Raum + Zeit im Zukunftsmuseum: Naturschutzgebiet oder Zweitmondsitz?
#Deutsches Museum Nürnberg, #Museum, #Theo Fuchs, #Zukunftsmuseum
Von Theobald O.J. Fuchs
Es ist eine uralte Idee – Menschen, die in den frühen 1960ern geboren wurden, kennen es aus ihren Mickey-Mouse-Heftchen und dem Heimat- und Sachkundeunterricht in der Grundschule: Anfang der 1970er stand die Menschheit kurz davor, eine Kolonie auf dem Mond zu errichten. Unterirdisch, wegen der Meteoriten, die sich mangels Atmosphäre sehr schwer damit tun, zu verglühen, ehe sie einschlagen. Man malte sich Gewächshäuser, Bergwerke und Atomkraftwerke aus, und sogar ein Touristen-Hotel, das »Lunar-Hilton«
So what?, mag man fragen, warum sollten wir uns heute wieder damit beschäftigen? Nun, womöglich kommt da derzeit eine richtige große Sache auf uns zugerollt, deren Folgen sich nur sehr schwer einschätzen lassen, ja womöglich sogar anders geil sind.

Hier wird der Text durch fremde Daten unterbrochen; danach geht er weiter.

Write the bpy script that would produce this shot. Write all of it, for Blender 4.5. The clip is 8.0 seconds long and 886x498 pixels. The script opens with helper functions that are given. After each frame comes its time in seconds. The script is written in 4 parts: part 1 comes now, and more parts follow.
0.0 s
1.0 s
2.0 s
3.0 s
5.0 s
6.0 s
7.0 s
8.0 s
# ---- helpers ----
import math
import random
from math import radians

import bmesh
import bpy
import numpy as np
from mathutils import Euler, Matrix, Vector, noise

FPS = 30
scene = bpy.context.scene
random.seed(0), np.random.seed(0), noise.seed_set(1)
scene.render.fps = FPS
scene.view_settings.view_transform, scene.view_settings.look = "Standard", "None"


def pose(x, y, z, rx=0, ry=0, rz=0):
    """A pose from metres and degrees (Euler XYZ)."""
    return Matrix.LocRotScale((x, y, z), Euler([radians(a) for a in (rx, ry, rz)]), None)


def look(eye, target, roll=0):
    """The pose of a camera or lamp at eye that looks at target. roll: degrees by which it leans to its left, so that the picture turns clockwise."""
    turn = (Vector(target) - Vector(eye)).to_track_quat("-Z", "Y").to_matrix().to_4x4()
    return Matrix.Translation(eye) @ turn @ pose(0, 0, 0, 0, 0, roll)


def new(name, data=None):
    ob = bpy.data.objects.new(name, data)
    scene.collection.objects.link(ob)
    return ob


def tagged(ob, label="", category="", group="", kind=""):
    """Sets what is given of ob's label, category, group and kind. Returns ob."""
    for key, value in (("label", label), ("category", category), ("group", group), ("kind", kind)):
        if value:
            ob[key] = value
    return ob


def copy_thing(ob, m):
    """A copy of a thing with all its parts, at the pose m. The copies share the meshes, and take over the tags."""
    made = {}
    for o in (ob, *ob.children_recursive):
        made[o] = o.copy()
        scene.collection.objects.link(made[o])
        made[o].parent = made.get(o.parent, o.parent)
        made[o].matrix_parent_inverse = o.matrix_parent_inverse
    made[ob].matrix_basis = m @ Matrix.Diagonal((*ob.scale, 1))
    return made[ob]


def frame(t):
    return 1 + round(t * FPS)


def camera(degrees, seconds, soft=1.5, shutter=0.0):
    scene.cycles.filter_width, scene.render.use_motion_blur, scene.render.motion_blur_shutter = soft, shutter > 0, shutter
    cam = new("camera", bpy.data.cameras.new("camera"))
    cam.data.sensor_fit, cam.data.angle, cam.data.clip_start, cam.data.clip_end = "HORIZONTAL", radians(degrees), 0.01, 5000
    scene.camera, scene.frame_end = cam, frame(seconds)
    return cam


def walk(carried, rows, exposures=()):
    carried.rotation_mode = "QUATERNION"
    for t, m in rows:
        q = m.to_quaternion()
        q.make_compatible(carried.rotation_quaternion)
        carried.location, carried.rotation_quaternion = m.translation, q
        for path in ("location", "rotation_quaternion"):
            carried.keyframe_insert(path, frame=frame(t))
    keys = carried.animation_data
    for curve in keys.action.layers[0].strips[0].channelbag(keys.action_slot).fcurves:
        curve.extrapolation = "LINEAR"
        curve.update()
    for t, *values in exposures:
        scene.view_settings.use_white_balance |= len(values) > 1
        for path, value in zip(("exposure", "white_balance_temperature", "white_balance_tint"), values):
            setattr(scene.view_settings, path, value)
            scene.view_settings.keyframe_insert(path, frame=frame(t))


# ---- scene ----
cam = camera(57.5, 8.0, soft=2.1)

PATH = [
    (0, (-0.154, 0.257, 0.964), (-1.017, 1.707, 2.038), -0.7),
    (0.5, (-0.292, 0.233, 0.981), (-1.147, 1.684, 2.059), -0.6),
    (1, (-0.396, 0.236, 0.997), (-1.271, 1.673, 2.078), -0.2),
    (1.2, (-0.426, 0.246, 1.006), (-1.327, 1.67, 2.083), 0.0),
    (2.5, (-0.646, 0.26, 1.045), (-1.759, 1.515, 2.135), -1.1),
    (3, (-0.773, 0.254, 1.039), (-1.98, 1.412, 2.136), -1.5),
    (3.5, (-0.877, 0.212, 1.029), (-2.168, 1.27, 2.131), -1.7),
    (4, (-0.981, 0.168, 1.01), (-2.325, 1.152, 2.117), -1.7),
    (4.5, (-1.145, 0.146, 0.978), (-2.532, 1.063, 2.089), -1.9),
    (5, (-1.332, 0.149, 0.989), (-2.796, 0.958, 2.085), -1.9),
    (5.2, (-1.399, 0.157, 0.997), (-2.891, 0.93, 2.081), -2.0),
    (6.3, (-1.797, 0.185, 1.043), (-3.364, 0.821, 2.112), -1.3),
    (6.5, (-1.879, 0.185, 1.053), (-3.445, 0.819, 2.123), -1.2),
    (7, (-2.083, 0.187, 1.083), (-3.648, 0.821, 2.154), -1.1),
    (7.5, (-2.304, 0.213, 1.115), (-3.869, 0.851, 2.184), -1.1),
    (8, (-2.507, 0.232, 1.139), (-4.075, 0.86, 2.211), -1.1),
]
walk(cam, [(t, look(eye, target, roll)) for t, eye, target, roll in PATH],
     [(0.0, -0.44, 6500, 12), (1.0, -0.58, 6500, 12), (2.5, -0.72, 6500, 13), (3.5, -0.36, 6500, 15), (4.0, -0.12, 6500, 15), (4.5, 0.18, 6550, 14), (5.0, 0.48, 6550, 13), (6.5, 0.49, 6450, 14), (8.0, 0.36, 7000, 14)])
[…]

Die Physik hat sich – soweit wir als Menschheit es mitbekommen – in den letzten 60 Jahren nicht geändert, allerdings gab es vor allem eine technische Innovation, die heute Dinge möglich macht, die damals undenkbar waren. Die Rede ist vom Computer. Die unfassbare Rechenpower, die uns heute zur Verfügung steht, ist die Voraussetzung für derartig unfassbare Entwicklungen wie die Elon-Musk’schen Starship-Raketen, die rückwärts einparken.

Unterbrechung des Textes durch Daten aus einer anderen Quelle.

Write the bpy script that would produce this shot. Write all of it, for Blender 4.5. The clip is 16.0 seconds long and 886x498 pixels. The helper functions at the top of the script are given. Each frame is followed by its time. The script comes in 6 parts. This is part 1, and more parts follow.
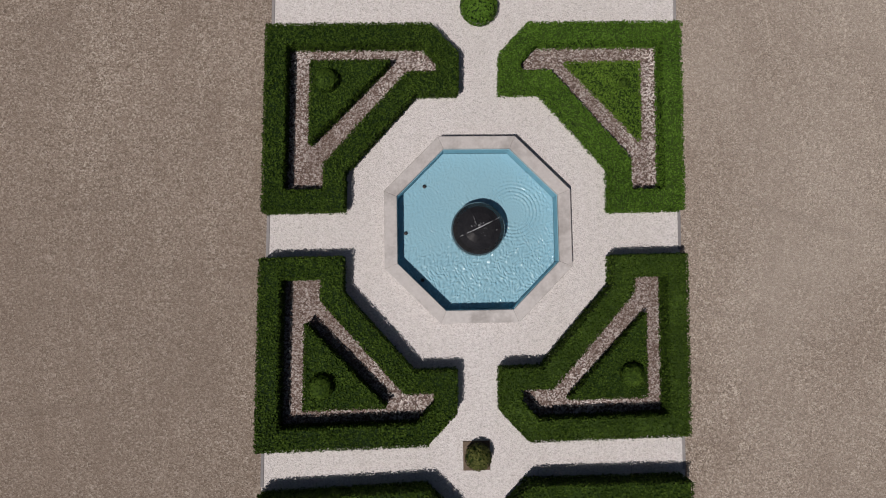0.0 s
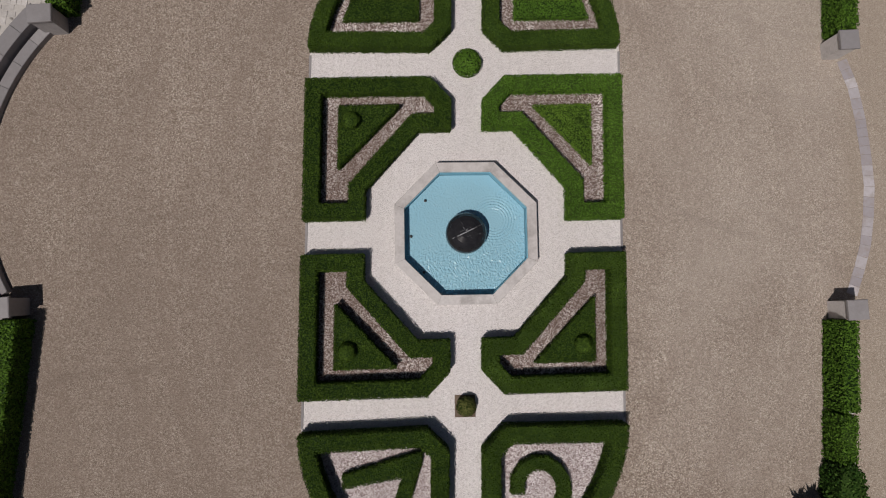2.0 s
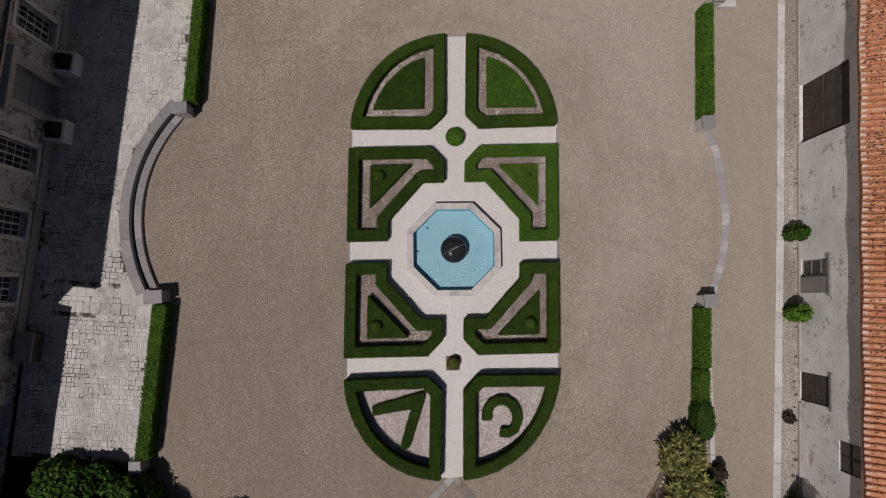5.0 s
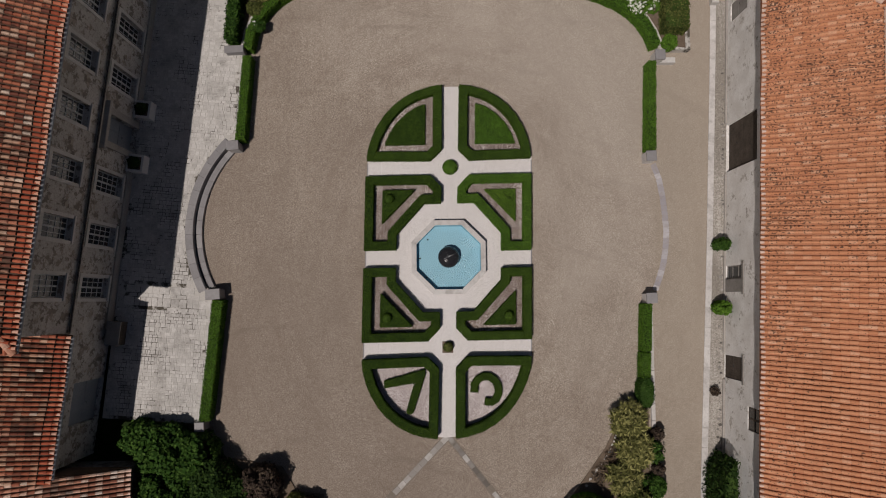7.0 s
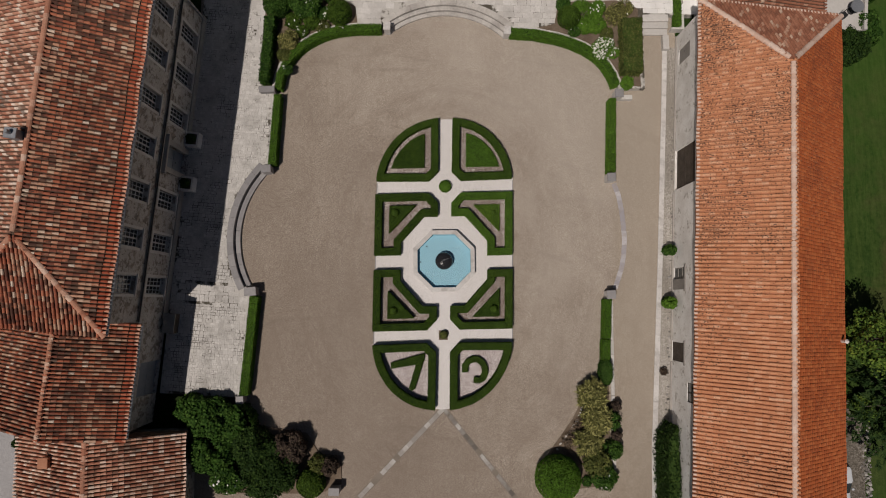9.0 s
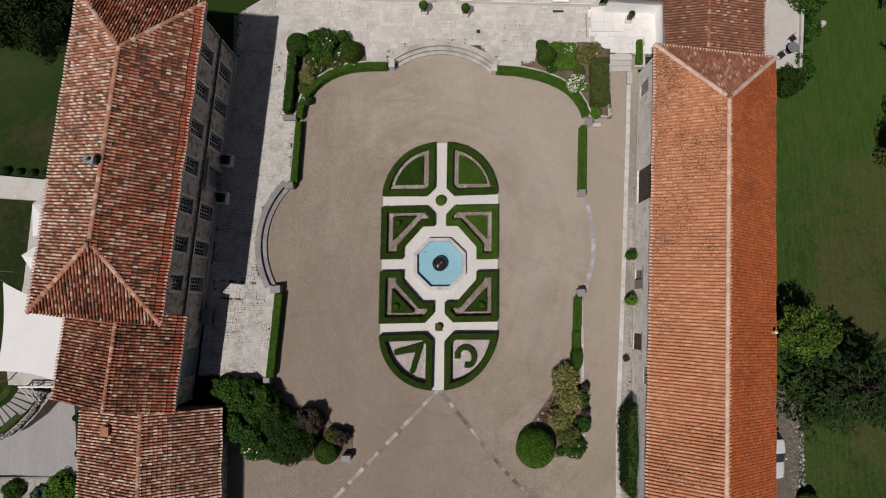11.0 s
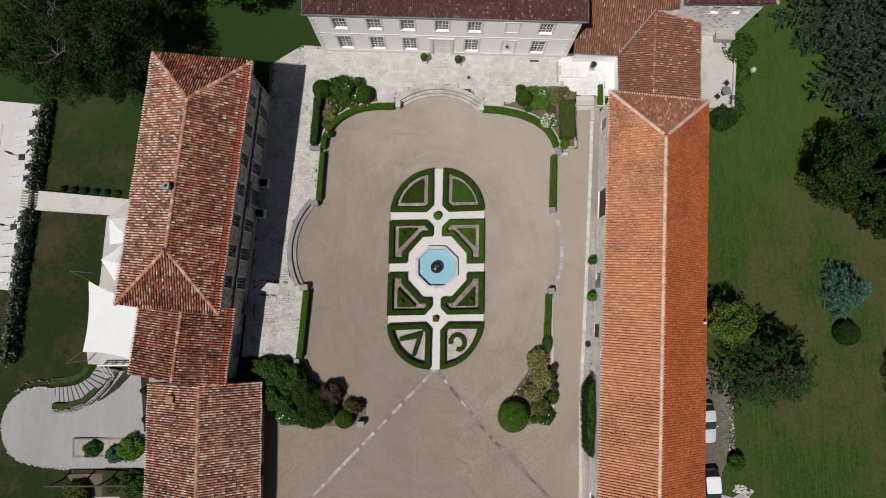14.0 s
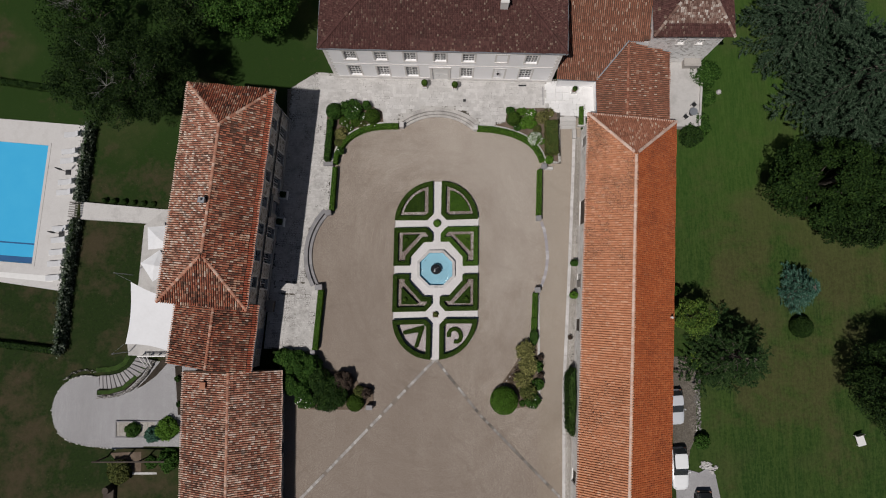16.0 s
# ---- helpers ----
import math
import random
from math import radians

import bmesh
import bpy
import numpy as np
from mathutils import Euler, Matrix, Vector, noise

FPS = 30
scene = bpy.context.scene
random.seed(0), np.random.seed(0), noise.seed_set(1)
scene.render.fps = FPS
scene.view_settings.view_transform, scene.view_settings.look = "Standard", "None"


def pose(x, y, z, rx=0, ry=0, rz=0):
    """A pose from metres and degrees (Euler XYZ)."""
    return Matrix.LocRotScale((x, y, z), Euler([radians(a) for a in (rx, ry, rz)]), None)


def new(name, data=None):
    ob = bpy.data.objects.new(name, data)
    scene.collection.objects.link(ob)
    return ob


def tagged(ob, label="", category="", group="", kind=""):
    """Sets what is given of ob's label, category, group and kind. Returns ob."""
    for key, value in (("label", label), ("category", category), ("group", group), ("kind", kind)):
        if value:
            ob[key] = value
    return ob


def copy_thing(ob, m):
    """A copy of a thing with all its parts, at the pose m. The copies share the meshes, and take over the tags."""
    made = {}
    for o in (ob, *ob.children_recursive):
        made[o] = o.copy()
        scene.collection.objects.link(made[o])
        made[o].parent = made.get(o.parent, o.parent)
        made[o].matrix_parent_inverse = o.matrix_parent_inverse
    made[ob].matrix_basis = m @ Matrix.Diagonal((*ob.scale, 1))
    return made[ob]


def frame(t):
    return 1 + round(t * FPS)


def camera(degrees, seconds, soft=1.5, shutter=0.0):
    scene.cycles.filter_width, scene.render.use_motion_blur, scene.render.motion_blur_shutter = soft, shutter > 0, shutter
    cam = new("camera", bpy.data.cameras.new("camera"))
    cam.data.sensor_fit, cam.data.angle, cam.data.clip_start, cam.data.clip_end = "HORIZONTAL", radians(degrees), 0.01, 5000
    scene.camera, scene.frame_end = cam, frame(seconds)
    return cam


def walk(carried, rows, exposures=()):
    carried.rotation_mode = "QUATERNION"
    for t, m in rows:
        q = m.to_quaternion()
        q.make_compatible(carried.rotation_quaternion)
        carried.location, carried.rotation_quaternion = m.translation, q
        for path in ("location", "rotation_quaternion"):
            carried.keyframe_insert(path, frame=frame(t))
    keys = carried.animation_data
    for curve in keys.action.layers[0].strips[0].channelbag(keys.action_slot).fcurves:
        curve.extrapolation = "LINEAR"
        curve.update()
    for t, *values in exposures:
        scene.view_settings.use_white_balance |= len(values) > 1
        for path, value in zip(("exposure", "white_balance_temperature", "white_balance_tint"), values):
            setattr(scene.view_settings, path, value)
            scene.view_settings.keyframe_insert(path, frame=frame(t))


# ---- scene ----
# A drone climbs straight up over the courtyard garden, looking down.
# World: the fountain stands at the origin, y runs towards the main house, z up.
cam = camera(73.74, 16.0, soft=1.05)
# seconds, eye x, y, z, turn about x, y, z in degrees
ROWS = [
    (0.0, -1.344, -1.271, 13.367, 3.684, -2.570, -0.970),
    (0.5, -1.327, -1.356, 14.310, 3.831, -2.433, -0.960),
    (1.0, -1.315, -1.465, 15.291, 3.974, -2.292, -0.960),
    (1.5, -1.293, -1.600, 16.337, 4.111, -2.149, -0.970),
    (2.0, -1.258, -1.726, 17.474, 4.244, -2.001, -0.967),
    (2.5, -1.213, -1.818, 18.731, 4.376, -1.852, -0.944),
    (3.0, -1.170, -1.890, 20.113, 4.498, -1.698, -0.907),
    (3.5, -1.138, -1.969, 21.610, 4.601, -1.538, -0.868),
    (4.0, -1.094, -2.046, 23.184, 4.688, -1.378, -0.825),
    (6.5, -0.672, -2.340, 31.672, 4.910, -0.614, -0.641),
    (7.0, -0.602, -2.405, 33.397, 4.946, -0.526, -0.638),
    (7.5, -0.533, -2.485, 35.137, 4.978, -0.461, -0.642),
    (8.0, -0.466, -2.575, 36.887, 5.012, -0.418, -0.642),
    (8.5, -0.390, -2.669, 38.642, 5.052, -0.390, -0.638),
    (9.0, -0.311, -2.771, 40.393, 5.100, -0.367, -0.626),
    (11.5, 0.170, -3.385, 49.255, 5.453, -0.236, -0.406),
    (12.0, 0.295, -3.511, 51.063, 5.509, -0.178, -0.365),
    (12.5, 0.428, -3.636, 52.876, 5.558, -0.105, -0.363),
    (13.0, 0.570, -3.744, 54.697, 5.613, -0.028, -0.368),
    (13.5, 0.696, -3.864, 56.526, 5.660, 0.060, -0.342),
    (14.0, 0.810, -4.002, 58.359, 5.700, 0.152, -0.292),
    (14.5, 0.931, -4.150, 60.204, 5.740, 0.239, -0.264),
    (15.0, 1.073, -4.282, 62.065, 5.796, 0.316, -0.288),
    (15.5, 1.216, -4.411, 63.944, 5.856, 0.397, -0.337),
    (16.0, 1.346, -4.553, 65.836, 5.905, 0.490, -0.392),
]
walk(cam, [(t, pose(x, y, z, rx, ry, rz)) for t, x, y, z, rx, ry, rz in ROWS],
     [(0, -0.15, 6550, 16), (2, -0.15, 6550, 16), (3, -0.19, 6550, 16), (4, -0.27, 6550, 16), (7, -0.25, 6700, 15), (9, -0.2, 6850, 14), (11.5, 0.02, 6550, 12), (12.5, 0.08, 6500, 11), (13.5, 0.14, 6450, 11), (14.5, 0.22, 6400, 11), (15, 0.21, 6330, 11), (16, -0.09, 6330, 12)])

# ---- light ----
SUN_DIR = Vector((0.335, 0.372, -1.0)).normalized()
world = bpy.data.worlds.new("sky")
scene.world = world
world.use_nodes = True
wn = world.node_tree.nodes
sky = wn.new("ShaderNodeTexSky")
sky.sky_type = "NISHITA"
sky.sun_disc = False
sky.sun_elevation = math.asin(-SUN_DIR.z)
sky.sun_rotation = math.atan2(-SUN_DIR.x, -SUN_DIR.y)
wn["Background"].inputs[1].default_value = 0.019
world.node_tree.links.new(sky.outputs[0], wn["Background"].inputs[0])
sun = new("sun", bpy.data.lights.new("sun", "SUN"))
sun.data.energy, sun.data.angle, sun.data.color = 3.1, radians(0.55), (1.0, 0.955, 0.89)
sun.rotation_mode = "QUATERNION"
sun.rotation_quaternion = SUN_DIR.to_track_quat("-Z", "Y")
scene.view_settings.exposure = 0.0

# ---- materials ----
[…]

Betriebswirtschaftlich gesehen führt die technologische Innovation zu wesentlich geringeren Kosten für den Transport irgendwelcher Dinge zum Mond. Geringere Kosten bedeutet, dass sich private Unternehmen gründen, die Profit erwirtschaften, indem sie Dinge bauen, die man im Weltall nutzen kann. Das Ergebnis insgesamt können wir täglich selbst beobachten: eine Rakete nach der anderen hebt ab, ein Nationalstaat nach dem anderen »launcht« Weltraum-Missionen, immer mehr Astronaut:innen werden in neu errichteten Trainingszentren für das (Über-) Leben woanders als auf der Erdoberfläche ausgebildet. In der ISS, auf dem Mond – wenn es nach Elon ginge, auch auf dem Mars. Schon seit Jahrzehnten gab es keinen einzigen Augenblick mehr, in dem sich wirklich alle lebenden Menschen innerhalb der Erdatmosphäre befanden.
Zwischen 1969 und 1972 erlebten wir sechs erfolgreiche Mondlandungen, insgesamt 12 (!) Menschen spazierten auf unserem grauen, meteoritenkraterigen, käsig-farbenem Nachtbegleiter herum, davon übrigens elf weiße, männliche Angehörige des US-Militärs.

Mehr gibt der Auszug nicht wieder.